Отличен от иных он прежде всего вот чем. С трех сторон дорог к нему нет. Тупик.
И только асфальтовая змейка на юг приведет к Транссибу. Выехать, однако, в «открытый мир» или въехать в город не просто. На пути контрольно - пропускной пункт, а вокруг — железная «колючка». Граница.
В одном из первых телемостов СССР-США американка спрашивала: «Есть ли у вас закрытые города?» — «Нет», твердо ответила наша соотечественница.
До последнего времени город держали в строжайшем секрете. Десятки тысяч гражданских людей были безымянны. Нет, здесь, как в романе Замятина, не строили Интеграл. Здесь делали нечто иное. Мирные люди каждый год заучивали новую версию: что выпускает ныне их завод. Хотя выпускал он то же, что и всегда, с своего первого дня.
Начиналось все в 50-х. «Холодная война» требовала ядерного оружия. С Урала и европейской части страны ехали на восток физики, энергетики, строители. Ехали, чтобы осуществить идеи Курчатова и Кикоина, чтобы обуздать «зарубежного агрессора».
...Иван — о нем говорили только с большой буквы, с почтением и трепетом. После смерти его именем назовут в городе улипу, дом отдыха, дружину в школе.
Иван Николаевич Бортников (теперь можно «открыть» его) — двадцать лет бессменный директор предприятия. Он отвечал здесь за все. Сердце не выдержало напряжения в 1978-м.

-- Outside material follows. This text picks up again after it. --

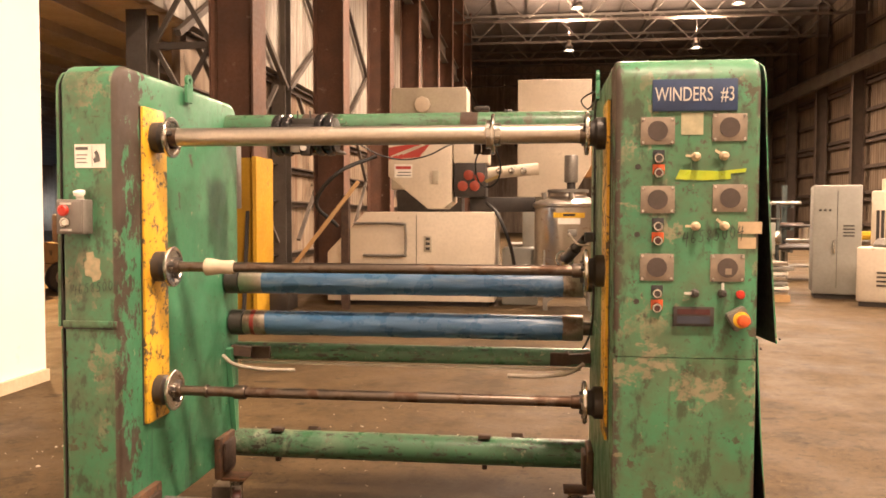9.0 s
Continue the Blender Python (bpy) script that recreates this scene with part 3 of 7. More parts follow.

А до самой своей смерти он был царь и бог. Под его руководством возводились корпуса, выпускалась первая продукция, а потом росли и росли объемы производства.
Болела душа у Ивана и за второе свое детище — город. Сам, бывало, приглашал и привозил классных специалистов, лучших архитекторов страны, следил за качеством построек. Мог, проезжая мимо строящегося дома, бросить: «Что это за «грыжу» вы тут возводите?» И назавтра два этажа кирпичей и плит будут снесены. Новая стройка, будьте уверены, станет качественнее.
А по выходным директор устраивал субботники. «Самый зеленый и чистый город России» постоянно получал грамоты первой величины.
«Поднимал» Иван и культуру, и спорт. Когда Сам приходил в ДК, все начальники были здесь, мест свободных ве было. Любил Иван и футбол. Команда городка при нем играла даже в финале Кубка РСФСР.
Большая власть в центре ценила тех, кто работал в этой промышленности. Знали: только эти люди могут делать такое.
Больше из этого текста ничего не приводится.